By the end of 2022, Germany will have achieved its goal of completely phasing out nuclear power, set by Chancellor Angela Merkel on May 30, 2011, in the wake of the Fukushima disaster.

SEE ALSO: Berlin agrees to compensate power firms for nuclear phase out

The plan represented a dramatic change of course by Merkel’s ruling conservatives, who just a few months earlier had agreed to extend the lifespan of Germany’s oldest power stations.

But it was met with widespread public support in a country with a powerful anti-nuclear movement, fuelled first by fears of a Cold War conflict and then by disasters such as Chernobyl.

Village church

In Gundremmingen, however, the decision has been a tough pill to swallow.

The nuclear power station has been “as much a part of the village as the church” and it feels as though “something is dying”, said Gerlinde Hutter, owner of a local guest house.

According to Meyer, it will take at least 50 years to remove all radioactive material from the site after the plant has been decommissioned.
The German government is still looking for a long-term storage site for the country’s residual nuclear waste.
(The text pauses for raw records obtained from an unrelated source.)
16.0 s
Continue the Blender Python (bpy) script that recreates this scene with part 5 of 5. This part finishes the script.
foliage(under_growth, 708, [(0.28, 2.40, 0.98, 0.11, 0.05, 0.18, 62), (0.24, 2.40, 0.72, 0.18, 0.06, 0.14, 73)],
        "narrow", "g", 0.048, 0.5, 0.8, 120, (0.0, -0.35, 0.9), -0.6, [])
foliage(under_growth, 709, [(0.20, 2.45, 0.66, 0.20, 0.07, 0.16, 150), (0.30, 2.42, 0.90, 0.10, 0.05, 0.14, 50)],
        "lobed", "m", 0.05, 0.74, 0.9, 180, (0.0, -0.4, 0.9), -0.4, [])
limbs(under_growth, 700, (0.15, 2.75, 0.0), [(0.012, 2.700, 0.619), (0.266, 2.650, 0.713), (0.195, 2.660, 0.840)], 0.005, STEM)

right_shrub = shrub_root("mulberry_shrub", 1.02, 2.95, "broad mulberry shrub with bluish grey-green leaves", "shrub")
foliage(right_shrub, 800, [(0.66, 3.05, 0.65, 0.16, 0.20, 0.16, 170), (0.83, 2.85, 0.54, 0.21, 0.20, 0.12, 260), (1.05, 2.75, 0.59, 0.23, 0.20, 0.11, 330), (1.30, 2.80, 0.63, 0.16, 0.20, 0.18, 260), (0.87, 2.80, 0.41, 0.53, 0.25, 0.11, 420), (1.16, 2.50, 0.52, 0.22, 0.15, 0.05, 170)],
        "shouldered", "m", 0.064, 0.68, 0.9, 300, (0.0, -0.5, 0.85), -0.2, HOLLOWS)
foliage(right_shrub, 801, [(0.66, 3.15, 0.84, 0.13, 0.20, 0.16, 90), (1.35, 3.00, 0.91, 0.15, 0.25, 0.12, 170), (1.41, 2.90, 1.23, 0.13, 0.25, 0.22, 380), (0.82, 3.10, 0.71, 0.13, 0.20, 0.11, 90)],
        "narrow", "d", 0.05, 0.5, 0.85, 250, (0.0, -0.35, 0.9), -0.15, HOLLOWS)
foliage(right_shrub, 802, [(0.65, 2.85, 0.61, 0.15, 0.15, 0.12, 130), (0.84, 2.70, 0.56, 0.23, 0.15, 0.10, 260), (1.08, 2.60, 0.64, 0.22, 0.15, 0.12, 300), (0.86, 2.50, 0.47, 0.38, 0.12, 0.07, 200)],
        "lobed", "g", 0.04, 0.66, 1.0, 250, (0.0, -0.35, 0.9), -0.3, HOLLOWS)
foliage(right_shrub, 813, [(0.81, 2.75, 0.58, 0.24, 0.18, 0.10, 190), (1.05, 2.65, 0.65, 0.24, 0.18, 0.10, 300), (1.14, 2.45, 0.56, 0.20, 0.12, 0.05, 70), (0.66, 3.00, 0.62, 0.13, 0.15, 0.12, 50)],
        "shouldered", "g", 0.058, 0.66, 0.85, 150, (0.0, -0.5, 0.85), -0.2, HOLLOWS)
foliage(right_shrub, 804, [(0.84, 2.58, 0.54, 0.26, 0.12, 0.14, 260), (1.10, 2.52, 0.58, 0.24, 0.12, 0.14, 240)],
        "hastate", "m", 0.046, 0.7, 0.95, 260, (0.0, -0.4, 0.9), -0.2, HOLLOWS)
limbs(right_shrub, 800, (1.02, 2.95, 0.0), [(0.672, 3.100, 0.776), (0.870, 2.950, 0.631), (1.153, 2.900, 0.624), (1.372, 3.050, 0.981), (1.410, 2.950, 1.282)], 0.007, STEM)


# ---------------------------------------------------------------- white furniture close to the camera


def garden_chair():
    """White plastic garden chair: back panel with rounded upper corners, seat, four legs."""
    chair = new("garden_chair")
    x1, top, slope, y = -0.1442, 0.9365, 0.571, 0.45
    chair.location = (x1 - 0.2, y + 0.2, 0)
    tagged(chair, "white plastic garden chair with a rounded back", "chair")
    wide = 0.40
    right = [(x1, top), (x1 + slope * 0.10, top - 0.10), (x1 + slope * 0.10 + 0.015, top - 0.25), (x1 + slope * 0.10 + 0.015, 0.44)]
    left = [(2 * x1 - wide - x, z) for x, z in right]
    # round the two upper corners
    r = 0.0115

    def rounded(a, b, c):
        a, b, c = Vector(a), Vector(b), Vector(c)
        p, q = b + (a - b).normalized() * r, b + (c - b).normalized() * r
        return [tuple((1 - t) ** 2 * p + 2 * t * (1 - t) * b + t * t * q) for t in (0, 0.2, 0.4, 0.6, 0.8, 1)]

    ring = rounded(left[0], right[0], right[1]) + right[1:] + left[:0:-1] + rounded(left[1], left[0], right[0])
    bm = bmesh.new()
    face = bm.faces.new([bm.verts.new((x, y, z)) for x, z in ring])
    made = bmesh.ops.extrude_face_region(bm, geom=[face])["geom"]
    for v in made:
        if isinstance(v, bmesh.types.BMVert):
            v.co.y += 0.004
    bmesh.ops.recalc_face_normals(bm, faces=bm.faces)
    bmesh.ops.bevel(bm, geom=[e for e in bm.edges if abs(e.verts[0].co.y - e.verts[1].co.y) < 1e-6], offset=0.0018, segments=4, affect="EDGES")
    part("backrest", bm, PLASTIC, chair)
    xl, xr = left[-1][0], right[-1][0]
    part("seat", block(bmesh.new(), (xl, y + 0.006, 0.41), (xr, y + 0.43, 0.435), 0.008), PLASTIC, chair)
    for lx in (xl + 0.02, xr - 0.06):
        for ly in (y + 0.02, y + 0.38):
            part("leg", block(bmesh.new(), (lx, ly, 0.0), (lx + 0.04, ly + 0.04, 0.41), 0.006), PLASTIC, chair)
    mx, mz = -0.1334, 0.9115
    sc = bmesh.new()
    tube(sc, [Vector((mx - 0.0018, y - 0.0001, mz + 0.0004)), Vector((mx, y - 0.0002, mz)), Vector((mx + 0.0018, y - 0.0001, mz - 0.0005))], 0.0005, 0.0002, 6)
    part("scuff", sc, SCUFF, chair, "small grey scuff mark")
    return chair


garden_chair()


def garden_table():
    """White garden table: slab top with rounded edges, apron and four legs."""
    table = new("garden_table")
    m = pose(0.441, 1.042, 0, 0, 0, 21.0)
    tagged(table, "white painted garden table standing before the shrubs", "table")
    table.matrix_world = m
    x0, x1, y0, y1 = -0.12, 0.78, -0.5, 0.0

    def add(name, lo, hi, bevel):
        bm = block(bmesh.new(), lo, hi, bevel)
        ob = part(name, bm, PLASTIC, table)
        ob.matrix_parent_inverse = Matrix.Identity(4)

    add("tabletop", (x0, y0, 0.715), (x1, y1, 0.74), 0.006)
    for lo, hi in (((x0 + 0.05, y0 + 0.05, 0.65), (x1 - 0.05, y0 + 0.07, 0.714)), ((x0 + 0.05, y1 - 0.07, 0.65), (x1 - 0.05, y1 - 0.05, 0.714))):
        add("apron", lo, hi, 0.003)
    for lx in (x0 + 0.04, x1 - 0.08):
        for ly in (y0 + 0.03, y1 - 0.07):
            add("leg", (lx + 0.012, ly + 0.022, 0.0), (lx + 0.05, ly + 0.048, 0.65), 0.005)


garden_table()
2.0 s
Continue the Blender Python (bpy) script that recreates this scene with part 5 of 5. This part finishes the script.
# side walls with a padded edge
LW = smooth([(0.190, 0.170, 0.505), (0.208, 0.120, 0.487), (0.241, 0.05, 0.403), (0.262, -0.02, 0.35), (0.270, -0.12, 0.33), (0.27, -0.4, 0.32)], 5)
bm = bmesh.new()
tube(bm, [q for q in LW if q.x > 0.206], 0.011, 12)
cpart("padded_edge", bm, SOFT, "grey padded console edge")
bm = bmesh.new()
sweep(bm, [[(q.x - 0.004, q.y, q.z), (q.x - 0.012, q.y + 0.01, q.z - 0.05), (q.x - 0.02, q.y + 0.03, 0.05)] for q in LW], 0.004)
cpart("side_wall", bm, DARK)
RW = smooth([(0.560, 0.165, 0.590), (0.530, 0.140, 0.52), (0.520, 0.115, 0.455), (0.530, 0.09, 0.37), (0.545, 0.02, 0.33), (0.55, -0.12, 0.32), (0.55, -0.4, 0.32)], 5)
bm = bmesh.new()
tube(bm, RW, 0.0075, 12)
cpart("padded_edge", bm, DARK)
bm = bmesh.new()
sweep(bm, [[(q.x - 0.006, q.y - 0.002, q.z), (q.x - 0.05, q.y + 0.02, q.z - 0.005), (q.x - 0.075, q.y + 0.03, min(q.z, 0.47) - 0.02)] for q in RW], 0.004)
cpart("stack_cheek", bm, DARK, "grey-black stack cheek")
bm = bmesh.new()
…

Gundremmingen is not the only German village facing big changes as the country strives to implement its energy transition strategy.
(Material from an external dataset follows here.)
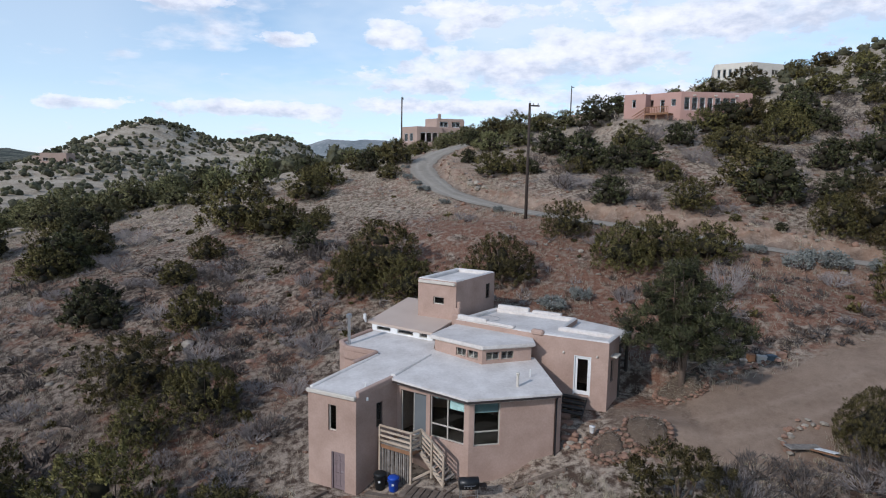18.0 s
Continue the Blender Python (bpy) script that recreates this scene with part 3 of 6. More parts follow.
def shell(parent, outline, z0, z1, openings, parapet=0.0, thick=0.28, mat=None, roof_mat=None, depth=0.2, name="wall", roof_label="", floor=None):
    """A block of walls over an outline (counter-clockwise), with a raised rounded parapet round a flat roof. openings: {side: [(u0, u1, v0, v1)]}."""
    bm, ats = bmesh.new(), {}
    n = len(outline)
    inner = inset_outline(outline, thick)
    for i in range(n):
        ats[i] = wall_with_openings(bm, outline[i], outline[(i + 1) % n], z0, z1, openings.get(i, []), depth)
    bmesh.ops.remove_doubles(bm, verts=bm.verts, dist=0.002)
    wall = part(name, bm, mat or STUCCO, parent)
    # the rounded coping
    bm = bmesh.new()
    for i in range(n):
        a, b, c, d = outline[i], outline[(i + 1) % n], inner[(i + 1) % n], inner[i]
        rings = []
        for k in range(6):
            w = k / 5
            rise = 0.07 * math.sin(math.pi * w)
            rings.append([(a[0] + (d[0] - a[0]) * w, a[1] + (d[1] - a[1]) * w, z1 + rise), (b[0] + (c[0] - b[0]) * w, b[1] + (c[1] - b[1]) * w, z1 + rise)])
        rings.append([(*d, z1 - parapet - 0.02), (*c, z1 - parapet - 0.02)])
        for r, s in zip(rings, rings[1:]):
            bm.faces.new([bm.verts.new(q) for q in (r[0], r[1], s[1], s[0])])
    bmesh.ops.remove_doubles(bm, verts=bm.verts, dist=0.002)
    part("coping", bm, mat or ROOF_WHITE, parent, "" if mat else "white-coated parapet top")
    if floor is not None:
        part("floor", prism(inset_outline(outline, 0.05), floor - 0.15, floor), WOOD_DARK, parent, "dark room floor")
    roof = part("roof", prism(inset_outline(outline, thick - 0.04), z1 - parapet - 0.15, z1 - parapet), roof_mat or ROOF_WHITE, parent, roof_label)
    return ats, wall, roof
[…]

Renewables have seen a spectacular rise since 2011 and in 2020 made up more than 50 percent of Germany’s energy mix for the first time, according to the Fraunhofer research institute — compared with less than 25 percent ten years ago.

The declining importance of nuclear power (12.5 percent in 2020) “has been compensated for by the expansion of renewable energies”, Claudia Kemfert, an energy expert at the DIW economic research institute, told AFP.
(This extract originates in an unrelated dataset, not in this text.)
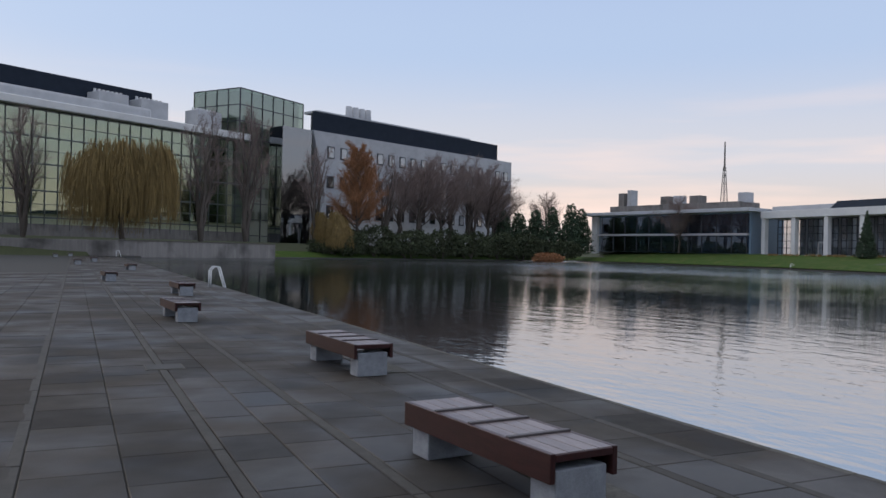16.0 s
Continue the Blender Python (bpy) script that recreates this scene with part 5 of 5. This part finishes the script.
willow(-10.4, -143.5, 0.4, 19.0, M_WILLOW, 121, "large weeping willow with yellow-brown hanging shoots")
willow(-50.5, -160.5, 0.0, 9.0, M_WILLOW, 122, "small yellow willow at the water's edge")
rng_o = np.random.default_rng(9)
to = bare_tree("copper_tree", "tall tree with rust-orange autumn foliage", 131, M_BARK, M_ORANGE, "tree", h=21.0, trunk_r=0.4, start=0.18, n1=48, angle=(16, 62), length=0.36, n2=12, n3=8, twig=4.6)
to.matrix_basis = pose(-57.5, -164.0, 1.5)
for k, (x, y, h, w) in enumerate(((-126.5, -196.5, 13, 4.0), (-131.0, -194.0, 14, 4.2), (-136.0, -196.0, 13, 4.0), (-120, -195, 12, 4.0), (-114, -194, 11, 4.2), (-108, -192, 11, 4.0))):
    cyp = [(0, 0, h * (0.2 + 0.7 * q / 5), w * (1 - 0.12 * q), w * (1 - 0.12 * q), h * 0.17) for q in range(6)]
    shrub("conifer", "dark conifer at the corner of the lake", "tree", 140 + k, pose(x, y, 0.8), cyp, 4500, 0.35, M_EVER, stem=3)
for k, (x, y, s) in enumerate(((-60, -168, 2.6), (-70, -171, 2.4), (-80, -176, 2.6), (-90, -181, 2.5), (-100, -186, 2.6), (-110, -190, 2.6), (-116, -192, 2.2), (-52, -164, 2.2), (-124, -190, 2.0))):
    shrub("shore_bush", "dark evergreen shrubbery on the far shore", "bush", 150 + k, pose(x - 1.2, y + 3.2, -0.5), [(0, 0, 1.4 * s, 2.6 * s, 1.4 * s, 1.3 * s), (2.0 * s, 0.3, 1.0 * s, 1.6 * s, 1.0 * s, 0.9 * s)], 3500, 0.36, M_HEDGE, stem=2)
shrub("reed_bed", "small island of rusty reeds and grasses", "reeds", 165, pose(-112, -176, WATER), [(0, 0, 0.8, 4.5, 3.0, 1.6)], 3500, 0.30, M_ORANGE, stem=1)
# round leafless shrubs and a small conifer before the hall
for k, (x, y, s) in enumerate(((-106.6, -62.5, 0.55), (-110.5, -58.0, 0.50), (-116.0, -53.0, 0.56), (-119.0, -58.0, 0.5))):
    o = copy_thing(MULTI, pose(0, 0, 0))
    o.matrix_basis = pose(x, y, 0.1, 0, 0, 70 * k) @ Matrix.Scale(s, 4)
    tagged(o, "round leafless shrub on the far lawn", "shrub", "round shrubs by the hall")
fir = [(0, 0, 9.4 * (0.1 + 0.84 * q / 8), 2.2 * (1 - q / 9), 2.2 * (1 - q / 9), 0.9) for q in range(9)]
shrub("fir_tree", "dark conical fir tree on the lawn before the hall", "tree", 171, pose(-143.4, -110.6, 1.4), fir, 6000, 0.20, M_EVER, stem=2)
# timber picnic tables in a row before the hall
pic = thing("picnic_table", "timber picnic table on the lawn before the hall", "picnic table", group="picnic tables by the hall")
M_TAN = plain("tan_timber", (0.36, 0.24, 0.10), 0.7)
part("tabletop", bx((0, 0, 0.74), (1.9, 0.8, 0.06), bevel=0.01), M_TAN, pic)
for s in (-0.75, 0.75):
    part("seat", bx((0, s, 0.45), (1.9, 0.3, 0.05), bevel=0.01), M_TAN, pic)
    part("leg", bx((s, 0, 0.37), (0.09, 1.5, 0.74), bevel=0.01), M_TAN, pic)
for k in range(22):
    u = 10 + k * 2.95
    p = HALL_M @ Vector((u, -5.0 - 1.4 * (k % 2), 0))
    m = pose(p.x, p.y, 1.55, 0, 0, 80 + 9 * (k % 5))
    if k:
        copy_thing(pic, m)
    else:
        pic.matrix_basis = m


# ------------------------------------------------------------------ small ground details
def puddle(x, y, w, d, seed, z=0.0):
    rng = np.random.default_rng(seed)
    bm = B()
    vs = []
    for k in range(22):
        a = 2 * math.pi * k / 22
        r = 1 + 0.35 * math.sin(2 * a + seed) + 0.2 * math.sin(5 * a + 2 * seed) + rng.uniform(-0.08, 0.08)
        vs.append(bm.verts.new((x + w / 2 * r * math.cos(a), y + d / 2 * r * math.sin(a), z + 0.006)))
    bm.faces.new(vs)
    tagged(part("puddle", bm, M_PUDDLE), "thin dark puddle on the paving", "puddle", kind="structure")


M_PUDDLE = mat("standing_water", (0.010, 0.011, 0.012), (0.018, 0.019, 0.020), rough=0.03, bump=0.0)
for k, (x, y, w, d) in enumerate(((-10.3, 0.62, 0.62, 0.22), (-9.15, 0.68, 0.5, 0.16), (-16.5, 0.58, 0.9, 0.3))):
    puddle(x, y, w, d, k + 1, EDGE_Z * max(0.0, 1 - y / 1.36) + 0.004)


def cover(x, y, s, z, rz=0.0):
    t = thing("drain_cover", "square recessed metal drain cover with a pale frame", "drain cover", pose(x, y, z, 0, 0, rz), group="drain covers")
    part("frame", bx((0, 0, 0.002), (s, s, 0.012), bevel=0.002), M_KERB, t)
    part("lid", bx((0, 0, 0.006), (s - 0.06, s - 0.06, 0.012), bevel=0.002), M_WETSTONE, t)


cover(-6.70, 0.55, 0.32, -0.028, 5)
cover(-4.6, -17.6, 0.55, TERRACE)
cover(-7.97, 2.87, 0.9, 0.0)

# litter of leaves and grit in the step corners and along the facade
rng_l = np.random.default_rng(77)
lv, lf = [], []
for k in range(2600):
    row = rng_l.integers(0, 5)
    if row < 3:
        x, y, z = rng_l.uniform(-16, 0), -STEP * row - 0.02 - abs(rng_l.normal(0, 0.035)), TREADS[row + 1] + 0.044
        if noise.noise(Vector((x * 0.9, row * 3.0, 0))) < -0.05:
            continue
    else:
        x = rng_l.uniform(-20, 4)
        y, z = face_y(x) + rng_l.normal(0.25, 0.2), 0.012
        if noise.noise(Vector((x * 0.7, 9.0, 0))) < 0.05:
            continue
    s = rng_l.uniform(0.008, 0.022)
    a = rng_l.uniform(0, 6.28)
    o = len(lv)
    lv += [(x + s * math.cos(a + q * 1.57) * (1 if q % 2 else 0.6), y + s * math.sin(a + q * 1.57) * (1 if q % 2 else 0.6), z + rng_l.uniform(0, 0.012)) for q in range(4)]
    lf.append((o, o + 1, o + 2, o + 3))
M_LITTER = mat("dead_leaf_litter", (0.020, 0.014, 0.008), (0.11, 0.055, 0.025), rough=0.9, bump=0, vary=0.5, island=True)
tagged(new("leaf_litter", pydata("leaf_litter", lv, lf, M_LITTER)), "dark dead leaves and grit lying in the step corners", "leaves", kind="stuff")

# ------------------------------------------------------------------ slabs and kerbs, laid last
TH = 0.05
FALL = 0.036  # each tread falls towards the lake
TREAD_SLAB = slab_mesh("slab", 0.892, 0.441, TH, M_SLAB)
KERB_STONE = slab_mesh("kerb_stone", 0.892, 0.150, 0.115, M_KERB, 0.014)
for k in range(1, 6):
    owner = STEPS[k - 1]
    z = TREADS[k]
    y = -STEP * k
    near, rest = [], []
    for r, yy in enumerate((y + 0.15 + 0.225, y + 0.15 + 0.675)):
        for i in range(32):
            x = END_X + 0.45 + 0.9 * i + (0.45 if (r + k) % 2 else 0.0)
            if x > EAST - 0.5:
                continue
            (near if x < 0.5 else rest).append((x, yy, z + FALL * (yy - y) / STEP, 0))
    lay(owner, "slab", TREAD_SLAB, near, math.degrees(math.atan(FALL / STEP)))
    joined(owner, "slab_field", 0.892, 0.441, TH, M_SLABS, rest, "concrete slabs further along the step")
    if k < 5:
        lay(owner, "kerb_stone", KERB_STONE, [(END_X + 0.45 + 0.9 * i + 0.2 * (k % 3), y + 0.077, z + 0.003, 0) for i in range(31)])
    else:
        lay(owner, "kerb_stone", KERB_STONE, [(END_X + 0.45 + 0.9 * i, y + 0.077, z + 0.003, 0) for i in range(13)])
lay(plaza, "kerb_stone", KERB_STONE, [(END_X + 0.45 + 0.9 * i, 0.077, EDGE_Z + 0.003, 0) for i in range(31)])

# low strip along the water
lay(strip1, "slab", TREAD_SLAB, [(END_X + 0.45 + 0.9 * i, yy, STRIP, 0) for i in range(13) for yy in (-5.49, -5.94)])
lay(strip1, "edge_stone", slab_mesh("edge_stone", 0.892, 0.10, 0.12, M_KERB, 0.01), [(END_X + 0.45 + 0.9 * i, -6.225, STRIP + 0.004, 0) for i in range(12)])
SIDE = slab_mesh("slab", 0.72, 0.892, TH, M_TERR)
EDGE = slab_mesh("edge_stone", 0.10, 0.892, 0.12, M_KERB, 0.01)
lay(strip2, "slab", SIDE, [(-9.0, -6.72 - 0.9 * i, STRIP, 0) for i in range(38)])
lay(strip2, "edge_stone", EDGE, [(-9.40, -6.72 - 0.9 * i, STRIP + 0.004, 0) for i in range(38)])
joined(strip2, "slab_field", 0.82, 0.892, TH, M_TERRS, [(-9.03, -6.72 - 0.9 * i, STRIP, 0) for i in range(38, 141)], "concrete slabs further along the lake edge")

# terrace: bands of slabs between flush kerb lines
BANDS = ((-8.52, -7.92, 1), (-7.80, -5.78, 3), (-5.66, -4.62, 2), (-4.50, -3.01, 2))
near_n = 0
far_places = {}
for a, b, n in BANDS:
    w = (b - a) / n
    sm = slab_mesh("slab", w - 0.009, 0.892, TH, M_TERR)
    near, far = [], []
    for q in range(n):
        for i in range(143):
            y = -5.72 - 0.9 * i - (0.45 if q % 2 else 0.0)
            if y < -133.5:
                continue
            (near if i < 36 else far).append((a + w * (q + 0.5), y, TERRACE, 0))
    lay(terrace, "slab", sm, near)
    joined(terrace, "slab_field", w - 0.009, 0.892, TH, M_TERRS, far, "concrete slabs further along the terrace")
M_KERBD = mat("damp_flush_kerb", (0.032, 0.030, 0.026), (0.074, 0.068, 0.060), scale=5, rough=0.85, bump=0.4, vary=0.15)
LINE = slab_mesh("kerb_stone", 0.108, 1.79, 0.1, M_KERBD, 0.008)
for x in (-8.58, -7.86, -5.72, -4.56, -2.95):
    lay(terrace, "kerb_stone", LINE, [(x, -6.15 - 1.8 * i, TERRACE + 0.002, 0) for i in range(20)])
    joined(terrace, "kerb_line", 0.108, 1.79, 0.1, M_KERBD, [(x, -6.15 - 1.8 * i, TERRACE + 0.002, 0) for i in range(20, 71)], "flush kerb line further along the terrace")
joined(terrace, "slab_field", 0.892, 0.892, TH, M_TERRS, [(-2.5 + 0.9 * q, -5.72 - 0.9 * i, TERRACE, 0) for q in range(12) for i in range(60)], "concrete slabs on the landward side")

# plaza: nearest slabs singly, the rest joined
PL_SLAB = slab_mesh("slab", 0.892, 0.592, TH, M_PLAZA)
near, rest = [], []
for r in range(9):
    y = 0.16 + 0.3 + 0.6 * r
    for i in range(64):
        x = -48.5 + 0.9 * i + (0.45 if r % 2 else 0)
        if x > 9:
            continue
        (near if -20 < x < 3 else rest).append((x, y, 0.0, 0))
lay(plaza, "slab", PL_SLAB, [q for q in near if q[1] > 1.3])
lay(plaza, "slab", PL_SLAB, [(x, y, EDGE_Z * (1 - y / 1.36), rz) for x, y, z, rz in near if y < 1.3], math.degrees(math.atan(-EDGE_Z / 1.36)))
for r in range(13):
    y = 5.86 + 0.6 * r
    for i in range(30):
        x = -48.5 + 0.9 * i + (0.45 if r % 2 else 0)
        if x < -24.5:
            rest.append((x, y, 0.0, 0))
joined(plaza, "slab_field", 0.892, 0.592, TH, M_PLAZAS, rest, "wet plaza slabs further off")
brown = []
for r in range(9):
    for i in range(38):
        x, y = -24.0 + 0.9 * i, 6.3 + 0.9 * r
        if y < face_y(x) + 0.9:
            brown.append((x, y, 0.004, 0))
joined(plaza, "brown_slab_field", 0.894, 0.894, TH, M_BROWN, brown, "mossy brown slabs along the facade")
CHAN = slab_mesh("channel_stone", 0.55, 0.09, 0.06, M_KERB, 0.006)
rs2 = random.Random(3)
lay(plaza, "channel_stone", CHAN, [(-23 + 0.6 * i, 5.68 + rs2.uniform(-0.01, 0.01), 0.006, 0) for i in range(52) if rs2.random() < 0.75])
Nuclear power stations have therefore not been replaced by coal, though the fossil fuel does still represent almost a quarter of the electricity mix.

The gas dilemma

In fact, the phase-out of nuclear energy has been joined by another plan, announced in 2019, to close all of Germany’s coal-fired power stations by 2038.

This presents a particular challenge for Germany, which remains the world’s leading producer of lignite.

Mining for the brown coal, which is highly polluting, continues to lead to the destruction of villages in the west of the country in order to expand huge open-cast mines.

If Germany is to free itself from lignite, renewables such as wind, solar, biomass and hydropower will have to make up 65 percent of the energy mix by 2030.

Yet the country, which has long been at the forefront of wind energy in Europe, installed only 1.65 gigawatts (GW) of wind farms last year — the lowest level in a decade, according to the WindEurope advocacy group.

To meet the government’s targets, Germany would have to add 9.8 GW of solar and 5.9 GW of onshore wind annually, according to Kemfert.

But the development of new areas for wind or photovoltaic energy production is complex, with plans often coming up against resistance from local residents and the risk of damage to the landscape.

And unless storage and distribution can be improved via so-called virtual power plants, these new forms of energy do not have the same stability as thermal or nuclear power.

To secure its supply, Germany could therefore be tempted to build more gas-fired power stations.

But this would risk reinforcing its dependence on Russia, as illustrated by the controversy surrounding the construction of the Nord Stream 2 gas pipeline.

A gas-fired power station is already in the works for the town of Leipheim, just around the corner from Gundremmingen.